• [Set task]: Copy each line in which the string "Vector" occurs.

[Scripts that build animated scenes]
# # # # #

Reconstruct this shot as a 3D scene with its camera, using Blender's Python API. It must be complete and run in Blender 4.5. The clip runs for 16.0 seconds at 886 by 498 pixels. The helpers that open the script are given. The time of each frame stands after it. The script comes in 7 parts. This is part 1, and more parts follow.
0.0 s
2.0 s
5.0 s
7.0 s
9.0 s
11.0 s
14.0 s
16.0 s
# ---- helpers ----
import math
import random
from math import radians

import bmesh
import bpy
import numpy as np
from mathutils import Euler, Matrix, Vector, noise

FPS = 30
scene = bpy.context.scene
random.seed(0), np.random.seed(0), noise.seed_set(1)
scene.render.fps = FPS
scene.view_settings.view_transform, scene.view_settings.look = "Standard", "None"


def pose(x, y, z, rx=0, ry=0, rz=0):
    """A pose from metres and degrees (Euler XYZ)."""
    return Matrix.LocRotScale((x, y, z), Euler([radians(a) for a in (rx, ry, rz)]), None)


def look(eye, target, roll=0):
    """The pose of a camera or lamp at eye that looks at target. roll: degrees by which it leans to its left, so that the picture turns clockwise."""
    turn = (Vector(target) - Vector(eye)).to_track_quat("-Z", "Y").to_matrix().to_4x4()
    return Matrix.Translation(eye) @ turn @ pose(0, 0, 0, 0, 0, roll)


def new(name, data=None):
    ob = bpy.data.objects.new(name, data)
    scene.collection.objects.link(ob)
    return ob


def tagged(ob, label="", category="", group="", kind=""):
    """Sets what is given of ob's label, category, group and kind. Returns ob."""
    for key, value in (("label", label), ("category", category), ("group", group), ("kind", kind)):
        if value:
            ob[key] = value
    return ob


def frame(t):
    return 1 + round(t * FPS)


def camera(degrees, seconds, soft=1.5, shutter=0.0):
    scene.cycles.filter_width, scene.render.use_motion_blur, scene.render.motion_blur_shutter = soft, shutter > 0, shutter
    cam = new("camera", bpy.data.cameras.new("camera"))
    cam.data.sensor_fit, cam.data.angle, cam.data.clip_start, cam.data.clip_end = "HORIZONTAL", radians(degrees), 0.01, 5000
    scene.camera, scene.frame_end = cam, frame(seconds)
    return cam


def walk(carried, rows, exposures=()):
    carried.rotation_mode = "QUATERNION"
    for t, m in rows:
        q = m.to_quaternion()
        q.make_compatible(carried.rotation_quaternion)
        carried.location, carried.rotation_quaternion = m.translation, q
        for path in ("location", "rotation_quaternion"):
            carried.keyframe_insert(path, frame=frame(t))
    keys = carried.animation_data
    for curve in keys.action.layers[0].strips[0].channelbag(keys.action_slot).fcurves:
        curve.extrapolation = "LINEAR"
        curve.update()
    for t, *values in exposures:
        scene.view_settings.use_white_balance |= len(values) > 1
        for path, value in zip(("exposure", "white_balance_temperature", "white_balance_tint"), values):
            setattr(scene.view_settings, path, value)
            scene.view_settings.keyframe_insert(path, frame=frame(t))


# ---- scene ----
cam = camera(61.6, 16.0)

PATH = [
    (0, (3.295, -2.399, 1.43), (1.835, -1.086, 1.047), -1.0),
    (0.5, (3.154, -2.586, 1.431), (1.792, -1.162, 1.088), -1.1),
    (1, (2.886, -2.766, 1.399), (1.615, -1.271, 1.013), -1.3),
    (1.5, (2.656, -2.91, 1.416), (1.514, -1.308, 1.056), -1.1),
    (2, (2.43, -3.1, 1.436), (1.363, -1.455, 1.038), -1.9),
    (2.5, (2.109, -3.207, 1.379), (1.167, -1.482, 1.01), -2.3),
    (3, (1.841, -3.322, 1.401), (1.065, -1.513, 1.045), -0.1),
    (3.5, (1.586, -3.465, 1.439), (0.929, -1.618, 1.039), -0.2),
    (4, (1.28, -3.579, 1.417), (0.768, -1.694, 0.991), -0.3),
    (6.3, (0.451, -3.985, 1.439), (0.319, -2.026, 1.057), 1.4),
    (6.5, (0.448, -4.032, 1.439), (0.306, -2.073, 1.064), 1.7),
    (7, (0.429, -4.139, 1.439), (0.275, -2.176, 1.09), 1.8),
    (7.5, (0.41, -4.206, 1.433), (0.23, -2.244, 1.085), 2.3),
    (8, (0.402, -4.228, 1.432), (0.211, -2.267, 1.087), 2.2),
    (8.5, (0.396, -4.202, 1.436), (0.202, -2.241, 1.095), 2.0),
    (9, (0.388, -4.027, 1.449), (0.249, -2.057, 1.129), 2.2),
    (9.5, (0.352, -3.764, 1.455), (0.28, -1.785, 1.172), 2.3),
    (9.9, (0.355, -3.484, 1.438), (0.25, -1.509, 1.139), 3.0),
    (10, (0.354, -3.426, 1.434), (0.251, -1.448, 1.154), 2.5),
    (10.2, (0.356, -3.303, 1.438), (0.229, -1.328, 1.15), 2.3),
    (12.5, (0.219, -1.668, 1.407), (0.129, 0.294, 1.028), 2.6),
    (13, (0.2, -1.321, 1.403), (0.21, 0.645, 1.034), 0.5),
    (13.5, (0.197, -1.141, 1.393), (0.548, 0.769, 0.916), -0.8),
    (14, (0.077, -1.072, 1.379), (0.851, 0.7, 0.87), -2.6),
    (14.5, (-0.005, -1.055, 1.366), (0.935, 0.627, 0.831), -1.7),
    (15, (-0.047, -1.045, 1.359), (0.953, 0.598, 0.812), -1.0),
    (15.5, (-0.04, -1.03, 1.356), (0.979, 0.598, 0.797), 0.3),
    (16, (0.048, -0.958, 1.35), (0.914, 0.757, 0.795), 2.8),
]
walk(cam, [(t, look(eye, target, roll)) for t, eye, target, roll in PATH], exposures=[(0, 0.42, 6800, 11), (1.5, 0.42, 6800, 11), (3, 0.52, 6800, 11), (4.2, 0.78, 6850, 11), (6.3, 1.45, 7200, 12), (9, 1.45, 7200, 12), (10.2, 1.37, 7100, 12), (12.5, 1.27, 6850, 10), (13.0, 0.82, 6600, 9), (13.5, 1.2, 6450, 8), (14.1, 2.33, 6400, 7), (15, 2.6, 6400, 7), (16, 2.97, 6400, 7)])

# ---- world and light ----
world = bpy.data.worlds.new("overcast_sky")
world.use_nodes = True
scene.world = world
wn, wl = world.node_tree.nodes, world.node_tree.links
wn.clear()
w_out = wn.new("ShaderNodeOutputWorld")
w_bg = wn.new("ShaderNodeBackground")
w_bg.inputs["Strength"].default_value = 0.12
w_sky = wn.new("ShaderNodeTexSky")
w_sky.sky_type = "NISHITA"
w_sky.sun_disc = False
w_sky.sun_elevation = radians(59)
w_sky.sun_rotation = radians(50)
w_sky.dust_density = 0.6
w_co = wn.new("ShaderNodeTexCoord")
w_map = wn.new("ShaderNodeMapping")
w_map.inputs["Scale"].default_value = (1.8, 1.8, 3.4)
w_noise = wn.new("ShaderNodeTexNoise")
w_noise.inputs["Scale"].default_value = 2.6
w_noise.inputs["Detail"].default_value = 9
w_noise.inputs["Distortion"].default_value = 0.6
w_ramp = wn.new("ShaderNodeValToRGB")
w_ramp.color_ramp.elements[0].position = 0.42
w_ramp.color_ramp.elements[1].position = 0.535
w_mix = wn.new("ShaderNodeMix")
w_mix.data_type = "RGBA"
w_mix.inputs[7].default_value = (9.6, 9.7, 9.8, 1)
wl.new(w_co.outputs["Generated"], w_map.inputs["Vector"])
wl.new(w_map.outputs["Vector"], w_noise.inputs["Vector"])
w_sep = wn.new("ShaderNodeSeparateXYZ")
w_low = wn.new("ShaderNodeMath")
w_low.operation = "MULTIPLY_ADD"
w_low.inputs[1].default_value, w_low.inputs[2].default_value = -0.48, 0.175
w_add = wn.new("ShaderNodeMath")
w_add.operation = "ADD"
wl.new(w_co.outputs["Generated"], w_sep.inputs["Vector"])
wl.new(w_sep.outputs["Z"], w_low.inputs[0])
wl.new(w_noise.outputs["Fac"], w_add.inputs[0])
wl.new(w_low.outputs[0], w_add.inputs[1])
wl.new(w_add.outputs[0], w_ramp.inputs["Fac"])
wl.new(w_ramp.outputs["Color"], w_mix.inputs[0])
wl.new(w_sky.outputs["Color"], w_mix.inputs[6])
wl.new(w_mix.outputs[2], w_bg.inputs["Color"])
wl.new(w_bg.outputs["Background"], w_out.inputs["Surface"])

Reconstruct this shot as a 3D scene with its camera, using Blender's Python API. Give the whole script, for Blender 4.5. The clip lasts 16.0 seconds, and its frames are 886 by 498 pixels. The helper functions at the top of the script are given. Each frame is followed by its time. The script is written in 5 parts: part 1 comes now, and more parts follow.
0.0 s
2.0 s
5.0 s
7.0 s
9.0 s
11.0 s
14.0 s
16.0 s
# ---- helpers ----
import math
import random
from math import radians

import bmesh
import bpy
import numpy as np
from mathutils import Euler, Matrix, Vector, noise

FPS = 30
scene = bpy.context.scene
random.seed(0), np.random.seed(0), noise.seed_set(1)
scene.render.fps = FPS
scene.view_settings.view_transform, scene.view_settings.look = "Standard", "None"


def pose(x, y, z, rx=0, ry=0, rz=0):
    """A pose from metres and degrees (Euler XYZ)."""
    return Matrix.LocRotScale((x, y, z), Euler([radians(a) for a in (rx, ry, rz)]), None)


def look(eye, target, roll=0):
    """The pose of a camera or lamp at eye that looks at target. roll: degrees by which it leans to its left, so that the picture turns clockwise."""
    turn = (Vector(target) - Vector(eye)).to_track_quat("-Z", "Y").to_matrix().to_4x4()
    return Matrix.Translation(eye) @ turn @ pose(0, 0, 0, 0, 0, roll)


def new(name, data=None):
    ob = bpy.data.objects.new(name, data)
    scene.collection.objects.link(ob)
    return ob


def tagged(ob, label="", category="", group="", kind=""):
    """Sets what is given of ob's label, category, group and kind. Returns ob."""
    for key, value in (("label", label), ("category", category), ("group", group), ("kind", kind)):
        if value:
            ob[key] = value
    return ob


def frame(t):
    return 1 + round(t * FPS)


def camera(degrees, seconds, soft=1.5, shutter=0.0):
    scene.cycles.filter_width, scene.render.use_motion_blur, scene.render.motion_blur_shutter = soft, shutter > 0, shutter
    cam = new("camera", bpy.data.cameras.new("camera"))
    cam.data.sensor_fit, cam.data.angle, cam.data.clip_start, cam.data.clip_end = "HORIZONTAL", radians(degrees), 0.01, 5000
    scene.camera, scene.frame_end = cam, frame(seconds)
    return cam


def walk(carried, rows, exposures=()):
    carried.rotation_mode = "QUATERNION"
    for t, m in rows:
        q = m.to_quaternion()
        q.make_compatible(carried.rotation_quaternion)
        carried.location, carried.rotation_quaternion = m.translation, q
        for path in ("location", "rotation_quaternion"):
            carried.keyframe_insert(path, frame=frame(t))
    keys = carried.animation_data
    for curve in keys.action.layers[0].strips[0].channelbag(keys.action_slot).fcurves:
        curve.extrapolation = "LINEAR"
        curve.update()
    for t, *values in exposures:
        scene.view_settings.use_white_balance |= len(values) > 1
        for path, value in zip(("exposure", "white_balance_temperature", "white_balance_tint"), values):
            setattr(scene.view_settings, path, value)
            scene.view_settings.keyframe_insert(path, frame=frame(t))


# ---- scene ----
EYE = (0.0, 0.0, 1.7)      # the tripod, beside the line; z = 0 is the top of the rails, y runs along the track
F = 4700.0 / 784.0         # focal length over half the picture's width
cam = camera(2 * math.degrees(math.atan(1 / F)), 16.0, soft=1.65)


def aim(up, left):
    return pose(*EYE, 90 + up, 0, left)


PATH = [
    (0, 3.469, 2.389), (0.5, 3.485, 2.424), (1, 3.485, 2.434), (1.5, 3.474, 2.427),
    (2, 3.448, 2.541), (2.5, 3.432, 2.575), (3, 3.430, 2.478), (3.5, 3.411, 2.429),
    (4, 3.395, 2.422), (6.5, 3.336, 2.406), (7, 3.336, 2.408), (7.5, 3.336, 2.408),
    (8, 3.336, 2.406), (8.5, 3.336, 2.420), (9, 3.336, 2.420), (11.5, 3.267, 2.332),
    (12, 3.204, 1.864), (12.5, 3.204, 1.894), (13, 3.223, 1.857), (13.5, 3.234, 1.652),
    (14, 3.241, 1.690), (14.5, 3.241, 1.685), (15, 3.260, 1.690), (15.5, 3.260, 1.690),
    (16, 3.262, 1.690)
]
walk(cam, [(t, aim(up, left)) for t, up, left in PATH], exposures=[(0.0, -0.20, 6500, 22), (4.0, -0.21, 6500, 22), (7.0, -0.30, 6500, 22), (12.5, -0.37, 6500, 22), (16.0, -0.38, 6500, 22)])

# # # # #

• [Result for this task]:
from mathutils import Euler, Matrix, Vector, noise
    turn = (Vector(target) - Vector(eye)).to_track_quat("-Z", "Y").to_matrix().to_4x4()
wl.new(w_co.outputs["Generated"], w_map.inputs["Vector"])
wl.new(w_map.outputs["Vector"], w_noise.inputs["Vector"])
wl.new(w_co.outputs["Generated"], w_sep.inputs["Vector"])
from mathutils import Euler, Matrix, Vector, noise
    turn = (Vector(target) - Vector(eye)).to_track_quat("-Z", "Y").to_matrix().to_4x4()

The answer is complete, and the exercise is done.